La clôture des Nuits Blanches fut marquée par le festival des arts multimédia Otkrityi Kosmos (Espace découvert). Le clou du programme : le saut du champion du monde du saut en parachute, Valéri Rozov. Cet « homme-oiseau » plongea d'une hauteur de 4 000 mètres droit au cœur de la ville de Perm. Au même moment, au sol, des personnages sur échasses, déguisés en extraterrestres de toutes sortes, longeaient l'Esplanade.
La ville de Perm est remplie de mystères. L'un d'eux est le théâtre U Mosta (Sous le pont) crée par Serguei Fedotov, qui l'année dernière s'est vu discerné un prix spécial du jury, le Masque d'Or. Sa troupe théâtrale donne trois ou quatre spectacles par jour, les spectateurs ne manquent pas. La plupart des invités et hôtes du Festival viennent de l'extérieur, ils ne sont pas de Perme. Il y a entre autres des spectateurs venus de Moscou. Ce qui est loin d'attrister les organisateurs du festival !
« Des indifférents, il y en partout... et ils sont en majorité », estime le vice-président du Gouvernement de la région de Perm, Boris Milgram. « Notre mission dans ce cas consiste à développer un penchant pour la nouveauté. Il faut donner aux gens le choix de pouvoir décider eux-mêmes ce qu'ils veulent voir et ce à quoi ils souhaitent participer. Cette liberté de choix, offerte aux gens, devrait à son tour aiguiser leur curiosité. On n’obtient pas tout d'un coup ! ».
L'exemple de Perm est loin d'être typique de toute la Russie. Les problèmes, auxquels font face les organisateurs d'évènements culturels, sont bien connus : ou bien les autorités locales refusent leur aval, ou bien le lieu où il est prévu d'installer une galerie d'art est qualifié « de sinistré et voué à la destruction », pour ensuite y bâtir un centre d'affaire.
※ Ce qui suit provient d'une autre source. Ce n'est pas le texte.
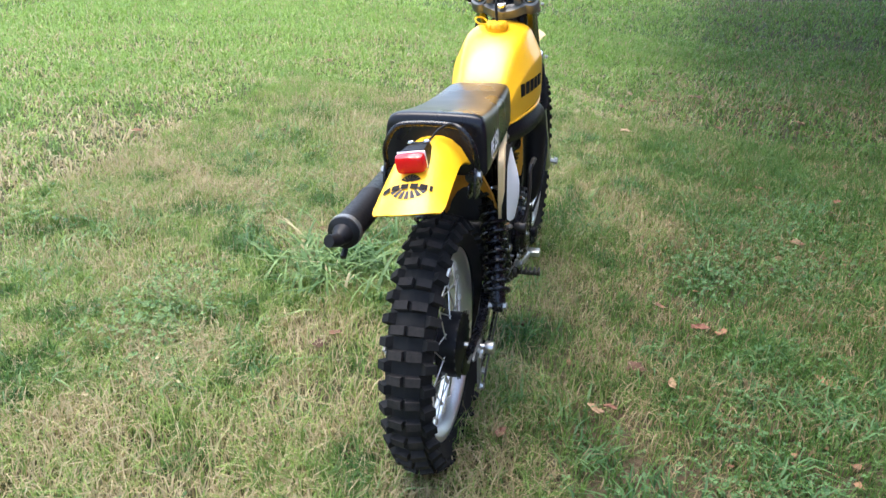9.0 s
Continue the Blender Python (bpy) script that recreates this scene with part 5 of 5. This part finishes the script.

À Perm, c'est tout le contraire. Les autorités locales se sont mis dans la tête d'en faire la capitale culturelle de l’Europe et n’épargneront aucun moyen d'atteindre ces fins. Les Nuits Blanches ont coûté cette année 172 millions de roubles (4,3 millions d’euros).
Le concert de Manu Chao. Photo : Darya Gonzales
Or, malgré tous les efforts déployés, la ville de Perm n'obtiendra pas le statut de capitale culturelle de l’Europe. Ni en 2020, ni en aucune autre année. L'explication en est toute simple. Tous les étrangers que j'ai rencontrés sourcillaient un peu en entendant cette expression de « capitale culturelle européenne ». Par exemple, la designer hollandaise Anne Kohen s'est immédiatement demandée : Is it really Europe? Il est vrai que chez nous, on est habitué à penser que l’Europe se termine aux confins de l’Oural. Mais en Europe, on présume autrement. Donc, en ce qui concerne une entrée fracassante en Europe, les participants du festival ont des doutes. Par ailleurs, à l'échelle nationale, Perme est tout à fait capable de gagner le bronze. C'est la troisième ville de Russie, après Moscou et Saint-Pétersbourg en termes de taille et, probablement, de niveau culturel.